Recorded information:
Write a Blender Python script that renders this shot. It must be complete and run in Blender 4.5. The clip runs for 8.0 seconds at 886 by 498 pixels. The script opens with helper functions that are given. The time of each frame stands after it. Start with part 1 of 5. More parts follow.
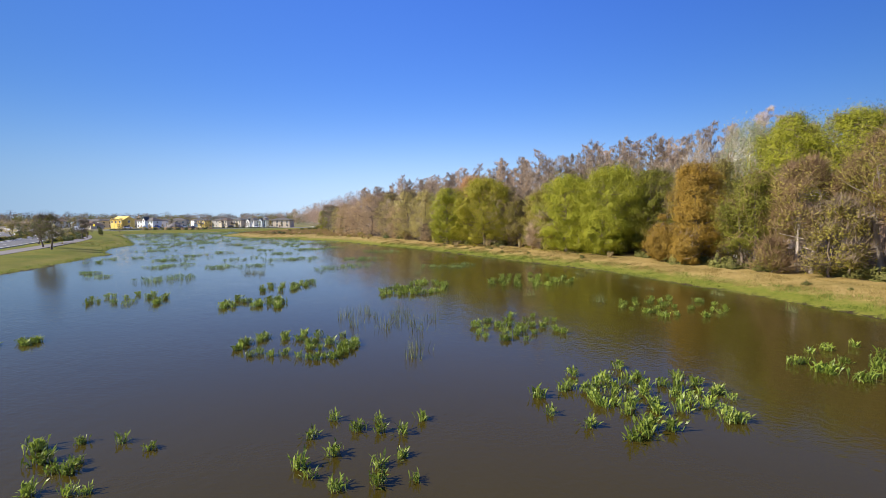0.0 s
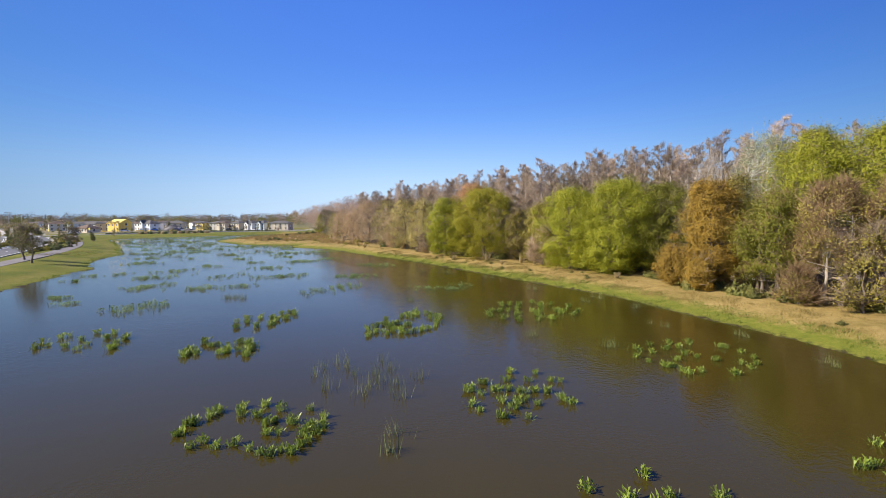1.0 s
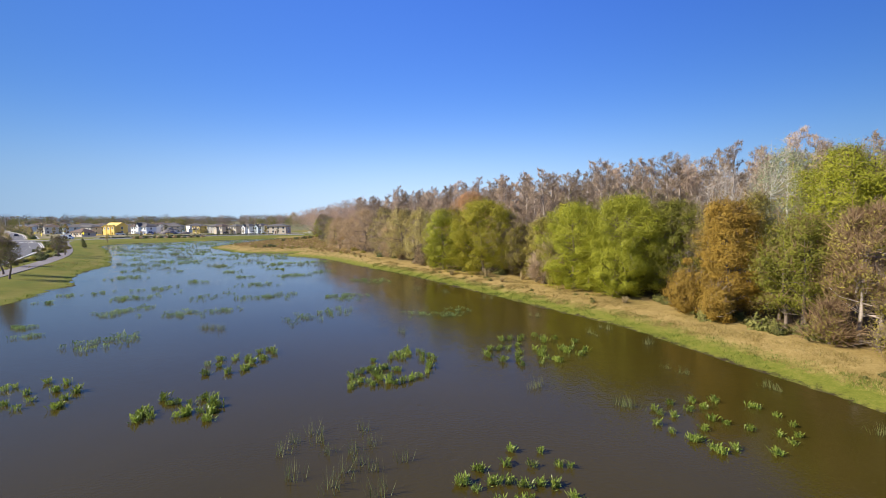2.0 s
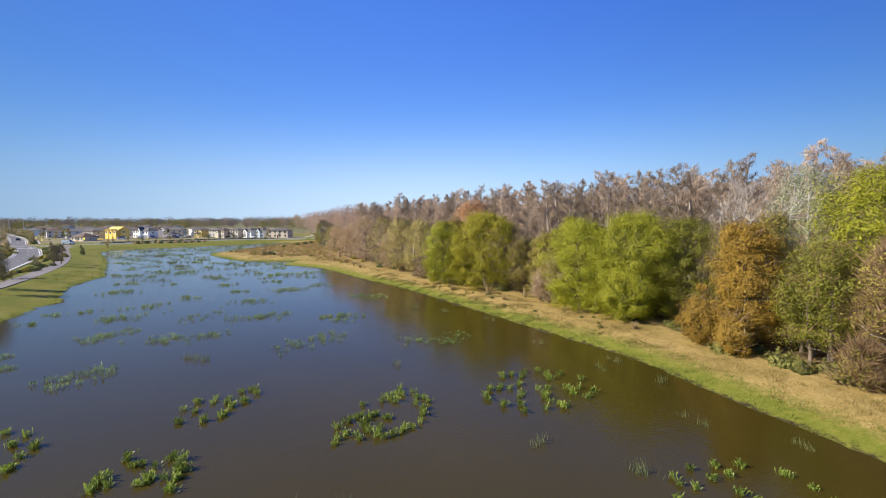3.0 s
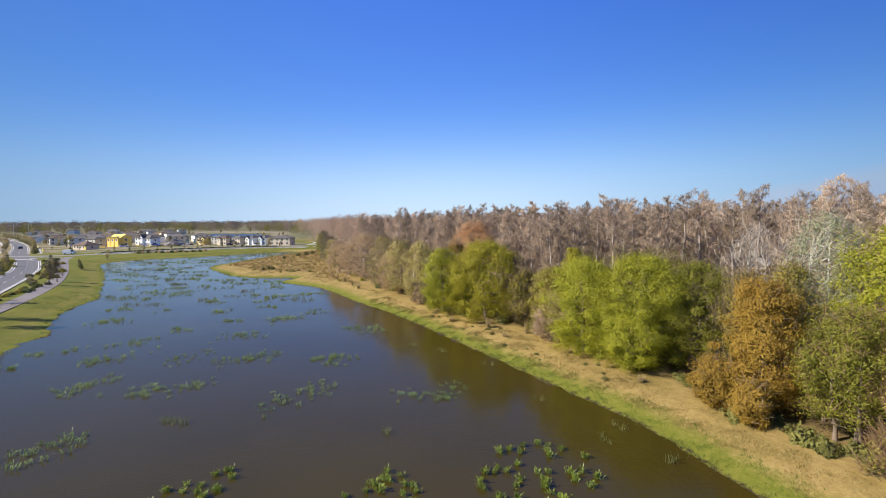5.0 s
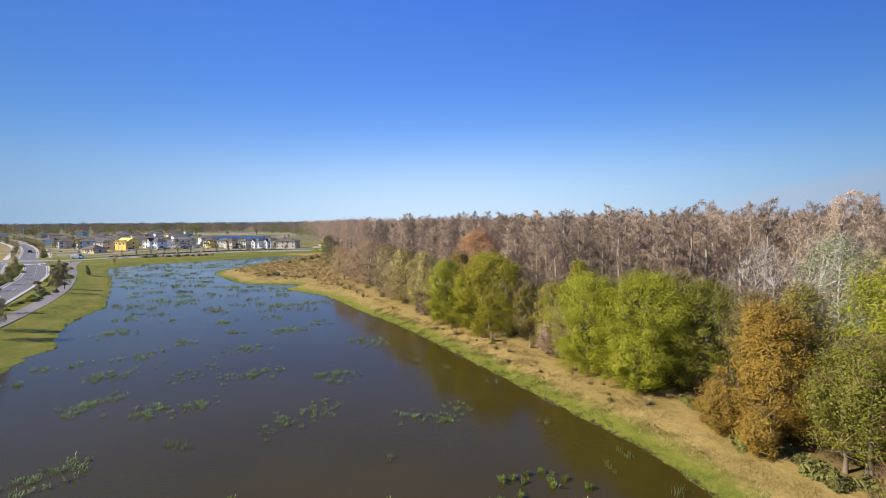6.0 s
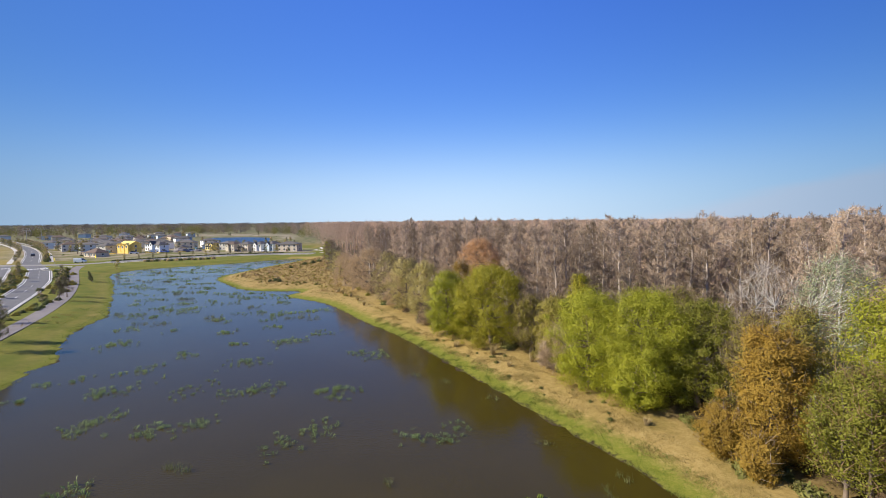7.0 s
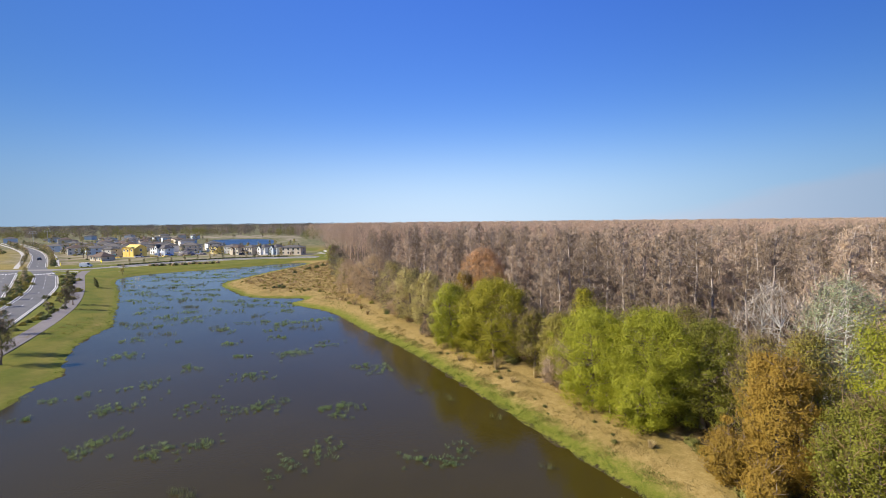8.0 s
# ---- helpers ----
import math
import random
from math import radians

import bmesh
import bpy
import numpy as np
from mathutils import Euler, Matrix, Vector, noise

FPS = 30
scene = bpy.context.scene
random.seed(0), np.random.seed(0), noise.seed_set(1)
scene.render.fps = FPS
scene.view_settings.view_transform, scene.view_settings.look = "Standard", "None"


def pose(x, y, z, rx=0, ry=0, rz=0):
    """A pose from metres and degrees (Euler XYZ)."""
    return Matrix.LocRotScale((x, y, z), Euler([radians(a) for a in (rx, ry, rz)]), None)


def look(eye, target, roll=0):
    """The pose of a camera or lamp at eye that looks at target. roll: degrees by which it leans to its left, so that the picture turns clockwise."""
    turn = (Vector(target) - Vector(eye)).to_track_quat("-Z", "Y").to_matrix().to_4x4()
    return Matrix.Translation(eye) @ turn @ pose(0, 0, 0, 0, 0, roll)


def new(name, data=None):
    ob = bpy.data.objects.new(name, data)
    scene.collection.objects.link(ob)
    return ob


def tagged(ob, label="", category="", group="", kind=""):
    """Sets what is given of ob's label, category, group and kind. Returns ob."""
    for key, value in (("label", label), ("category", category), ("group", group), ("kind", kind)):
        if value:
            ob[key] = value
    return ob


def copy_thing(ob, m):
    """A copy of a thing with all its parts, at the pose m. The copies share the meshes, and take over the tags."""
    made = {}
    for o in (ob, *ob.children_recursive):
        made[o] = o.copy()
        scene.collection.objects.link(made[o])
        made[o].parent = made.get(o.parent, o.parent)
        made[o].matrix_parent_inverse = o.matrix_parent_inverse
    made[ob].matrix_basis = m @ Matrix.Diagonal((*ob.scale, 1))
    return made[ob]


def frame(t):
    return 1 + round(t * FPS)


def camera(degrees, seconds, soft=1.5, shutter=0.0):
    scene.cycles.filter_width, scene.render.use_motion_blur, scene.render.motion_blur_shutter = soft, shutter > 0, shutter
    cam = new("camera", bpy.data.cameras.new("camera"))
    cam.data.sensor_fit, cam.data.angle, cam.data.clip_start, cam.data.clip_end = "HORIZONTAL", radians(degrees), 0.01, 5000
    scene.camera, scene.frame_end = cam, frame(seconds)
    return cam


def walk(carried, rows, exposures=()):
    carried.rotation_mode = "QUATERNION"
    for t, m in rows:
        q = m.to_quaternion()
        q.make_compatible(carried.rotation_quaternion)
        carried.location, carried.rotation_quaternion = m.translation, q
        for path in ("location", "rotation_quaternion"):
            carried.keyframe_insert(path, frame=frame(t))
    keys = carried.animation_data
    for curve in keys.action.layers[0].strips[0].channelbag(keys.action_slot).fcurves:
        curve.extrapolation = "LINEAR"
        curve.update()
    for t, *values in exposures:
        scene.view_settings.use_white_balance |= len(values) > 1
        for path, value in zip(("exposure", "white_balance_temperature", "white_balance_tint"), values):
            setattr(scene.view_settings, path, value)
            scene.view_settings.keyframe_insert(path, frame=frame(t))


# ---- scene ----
cam = camera(90.0, 8.0, 0.6)
EXPOSURE = [(0, 0.90), (4.5, 0.87), (6.0, 0.82), (8.0, 0.78)]
PATH = [
    (0, (-0.793, -0.513, 5.13), (-0.608, 1.474, 4.997), -0.3),
    (0.5, (-0.311, 1.097, 5.991), (-0.13, 3.084, 5.86), -0.4),
    (1, (0.065, 2.633, 7.049), (0.245, 4.62, 6.914), -0.3),
    (1.5, (0.442, 4.27, 8.084), (0.624, 6.257, 7.948), -0.3),
    (3, (1.491, 8.058, 10.838), (1.654, 10.047, 10.707), -0.3),
    (3.5, (1.829, 8.931, 11.793), (1.987, 10.921, 11.665), -0.3),
    (4, (2.059, 9.626, 12.809), (2.217, 11.616, 12.683), -0.3),
    (4.5, (2.304, 10.148, 13.839), (2.459, 12.138, 13.712), -0.3),
    (6, (2.723, 10.865, 16.49), (2.843, 12.857, 16.363), -0.4),
    (6.5, (2.835, 10.953, 17.369), (2.951, 12.946, 17.241), -0.5),
    (7, (2.928, 10.949, 18.239), (3.04, 12.941, 18.111), -0.5),
    (7.5, (3.111, 10.925, 19.064), (3.214, 12.918, 18.94), -0.6),
    (8, (2.973, 11.109, 20.113), (3.069, 13.103, 19.985), -0.6),
]
walk(cam, [(t, look(eye, target, roll)) for t, eye, target, roll in PATH], EXPOSURE)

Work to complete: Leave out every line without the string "pose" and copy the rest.

Exercise output:
def pose(x, y, z, rx=0, ry=0, rz=0):
    """A pose from metres and degrees (Euler XYZ)."""
    """The pose of a camera or lamp at eye that looks at target. roll: degrees by which it leans to its left, so that the picture turns clockwise."""
    return Matrix.Translation(eye) @ turn @ pose(0, 0, 0, 0, 0, roll)
    """A copy of a thing with all its parts, at the pose m. The copies share the meshes, and take over the tags."""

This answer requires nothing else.